Contudo, Ondjaki é cultor da palavra-lâmina, logo há uma nítida evolução no poemário seguinte, "Materiais para a confecção de um espanador de tristezas” (2009), no qual o poeta dá continuidade ao seu projeto inspirado em Barros e começa a apresentar sua própria sintaxe, caminhando a passos largos para o amadurecimento já revelado na prosa, valendo-se de uma criativa ludicidade frutificada em poemas de pura emoção e devoção aos artífices da língua portuguesa, como em “intimidar o poema a ser raiz”: “era um poema lateral aos sentidos./ ganhava formato ébrio/ ao nem ser escrito./ longe dos pensamentos/ imitava uma pedra/ [aí as palavras drummondeavam]./ longe das lógicas/ – com tendência vagabunda –/ o poema driblava lados avessos/ de noites/ e animais/ [aqui as sílabas manoelizam, barrentas]./ mas uma estrela nunca brilha/ tão solitária;/ encarece-se também de luuandinar,/ miar à couto,/ esvair-se para guimarães.../ era um poema carente de afectar-se/ a ramos gracilianos./ assim alcançava/ o estatuto/ de raiz./ cheirado, emitia brilhos tímidos/ – fosse um pirilampo.”

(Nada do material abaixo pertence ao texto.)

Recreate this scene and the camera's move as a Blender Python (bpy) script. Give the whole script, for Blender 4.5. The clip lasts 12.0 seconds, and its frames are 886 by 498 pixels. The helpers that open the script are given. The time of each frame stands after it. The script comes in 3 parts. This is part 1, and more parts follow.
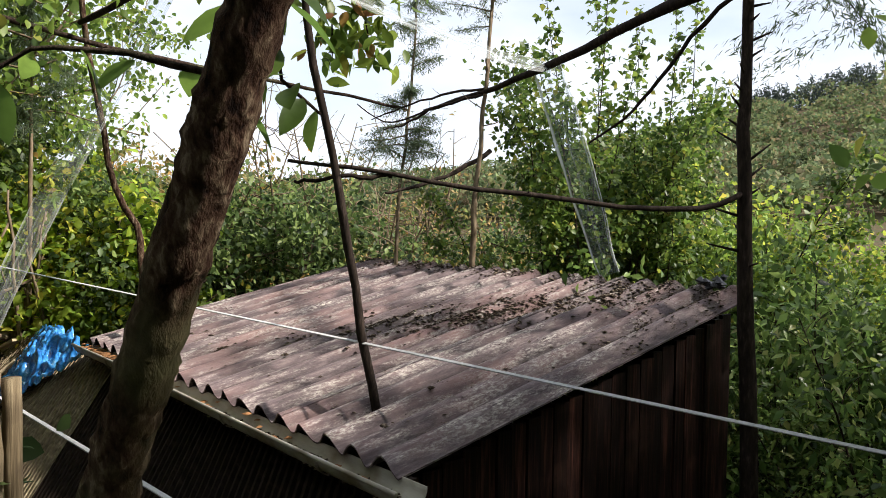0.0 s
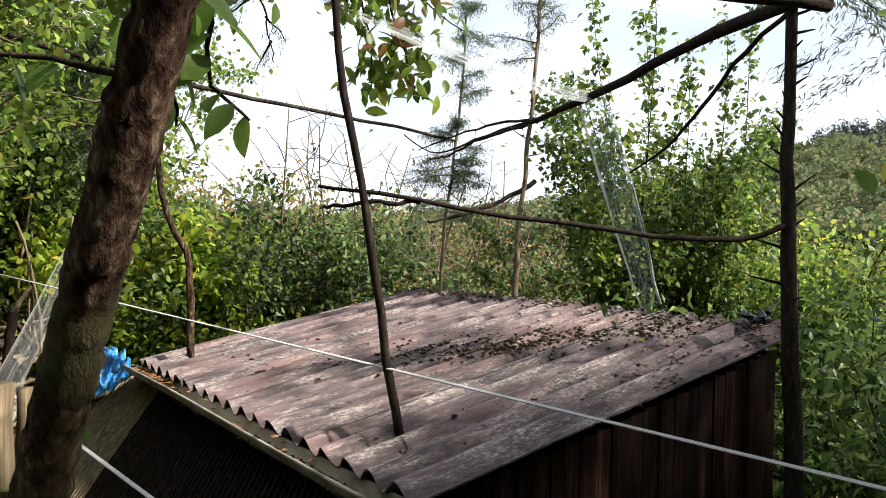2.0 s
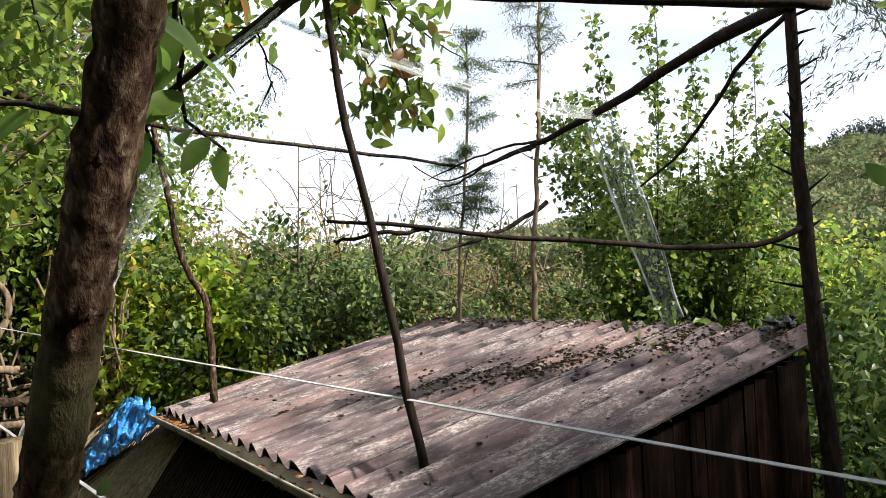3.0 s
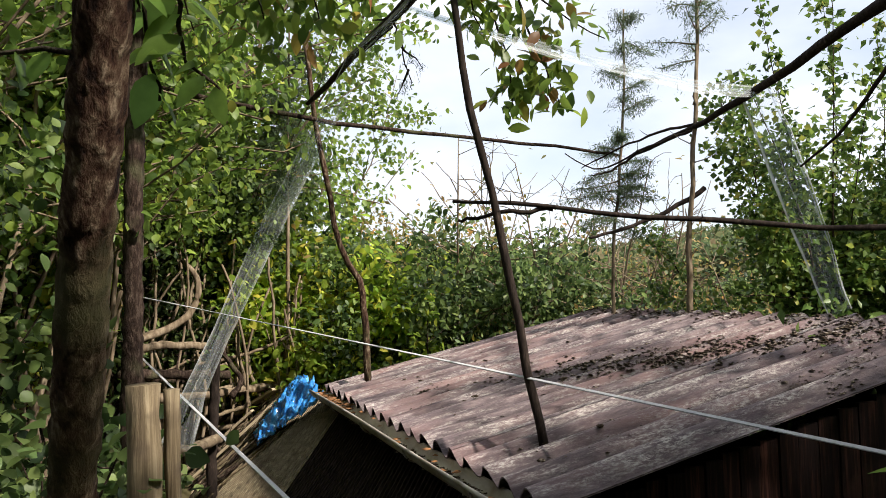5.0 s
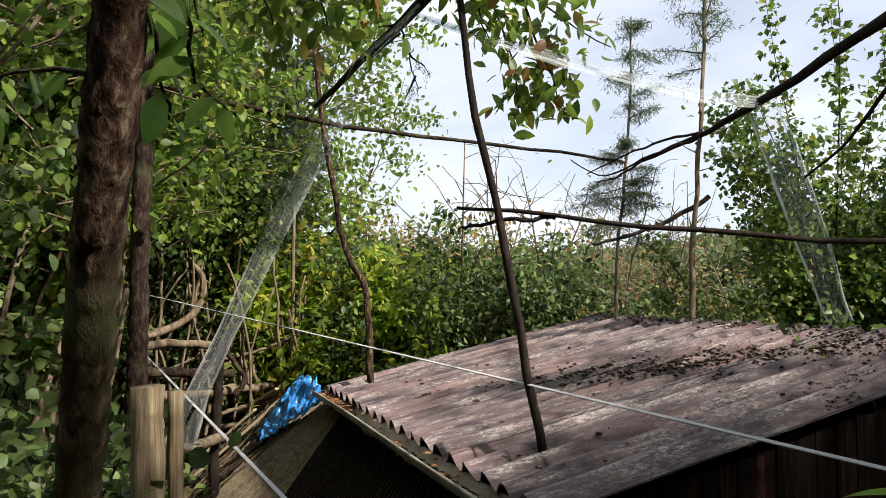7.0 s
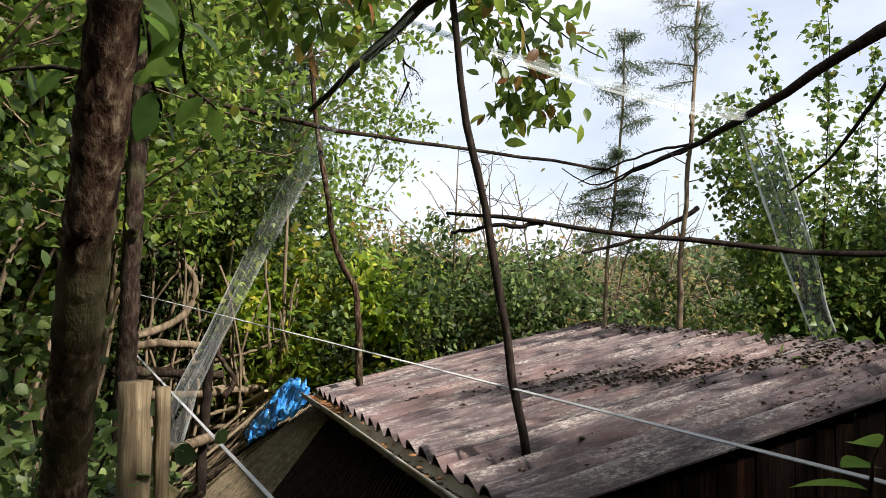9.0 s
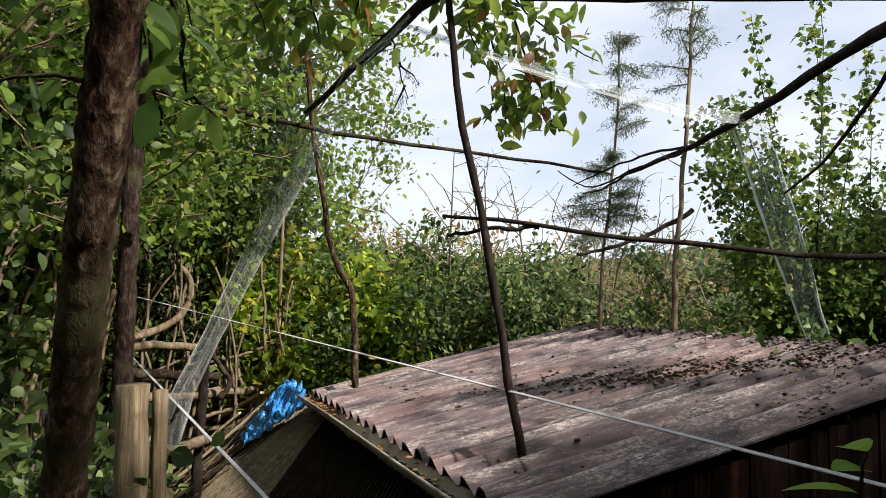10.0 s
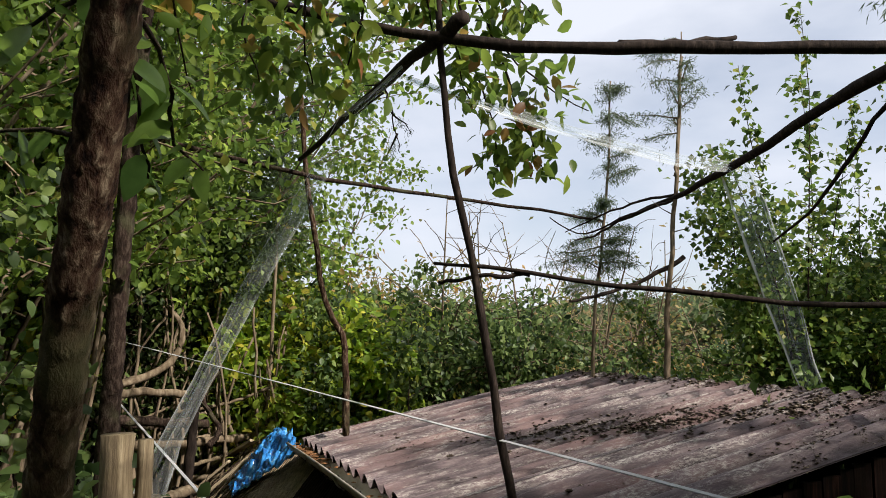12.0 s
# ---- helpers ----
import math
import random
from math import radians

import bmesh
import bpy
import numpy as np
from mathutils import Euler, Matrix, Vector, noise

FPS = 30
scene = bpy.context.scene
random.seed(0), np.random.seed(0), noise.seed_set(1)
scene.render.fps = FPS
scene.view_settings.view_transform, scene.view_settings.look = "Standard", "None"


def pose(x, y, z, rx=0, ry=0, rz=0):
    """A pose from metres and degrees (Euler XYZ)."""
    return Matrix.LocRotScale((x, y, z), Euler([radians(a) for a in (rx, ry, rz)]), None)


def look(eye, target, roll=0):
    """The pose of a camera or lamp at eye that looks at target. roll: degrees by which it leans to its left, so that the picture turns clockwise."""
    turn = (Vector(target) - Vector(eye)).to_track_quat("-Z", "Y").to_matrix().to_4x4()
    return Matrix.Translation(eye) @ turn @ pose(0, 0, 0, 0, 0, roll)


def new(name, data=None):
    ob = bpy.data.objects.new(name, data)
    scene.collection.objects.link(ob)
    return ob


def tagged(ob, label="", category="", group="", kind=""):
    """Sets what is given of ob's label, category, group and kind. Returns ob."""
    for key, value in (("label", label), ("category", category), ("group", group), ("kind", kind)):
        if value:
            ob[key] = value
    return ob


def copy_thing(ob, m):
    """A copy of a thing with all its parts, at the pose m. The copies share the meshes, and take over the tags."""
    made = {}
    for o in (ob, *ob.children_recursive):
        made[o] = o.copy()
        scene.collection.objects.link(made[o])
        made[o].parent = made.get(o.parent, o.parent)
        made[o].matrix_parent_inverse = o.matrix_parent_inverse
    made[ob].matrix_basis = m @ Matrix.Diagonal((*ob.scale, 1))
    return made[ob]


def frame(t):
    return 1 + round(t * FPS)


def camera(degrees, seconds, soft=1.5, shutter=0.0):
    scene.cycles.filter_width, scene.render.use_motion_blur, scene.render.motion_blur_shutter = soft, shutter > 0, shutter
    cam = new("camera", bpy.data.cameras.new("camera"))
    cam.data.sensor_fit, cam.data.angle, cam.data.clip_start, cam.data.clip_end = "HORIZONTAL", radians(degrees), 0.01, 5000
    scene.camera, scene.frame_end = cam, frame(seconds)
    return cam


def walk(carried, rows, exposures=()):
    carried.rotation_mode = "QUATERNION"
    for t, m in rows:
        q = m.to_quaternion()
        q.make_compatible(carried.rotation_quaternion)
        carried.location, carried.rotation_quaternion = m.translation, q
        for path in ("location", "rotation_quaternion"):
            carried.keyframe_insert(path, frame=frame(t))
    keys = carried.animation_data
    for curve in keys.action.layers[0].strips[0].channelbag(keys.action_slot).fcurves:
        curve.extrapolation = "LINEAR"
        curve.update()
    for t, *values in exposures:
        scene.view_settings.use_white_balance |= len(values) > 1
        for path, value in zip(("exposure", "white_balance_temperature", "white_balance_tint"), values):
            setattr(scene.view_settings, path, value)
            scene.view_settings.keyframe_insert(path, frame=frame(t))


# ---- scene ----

Eis aqui uma pequena amostragem na humildade percepção minha, ainda que restritiva da poesia angolana dada a estampa do livro neste século XXI. Restritiva por não ter acesso a maior quantidade de poetas e preocupante pela impossibilidade de não registrar uma poetisa pelo desconhecimento das novas agentes, simplesmente. Ou seja, uma intervenção menor no debate diante da grandiosidade das propostas poéticas dos quatro nomes aqui expostos, autênticos cultores da palavra-lâmina, que certamente terão seus nomes no mesmo pedestal dos melhores escritores angolanos.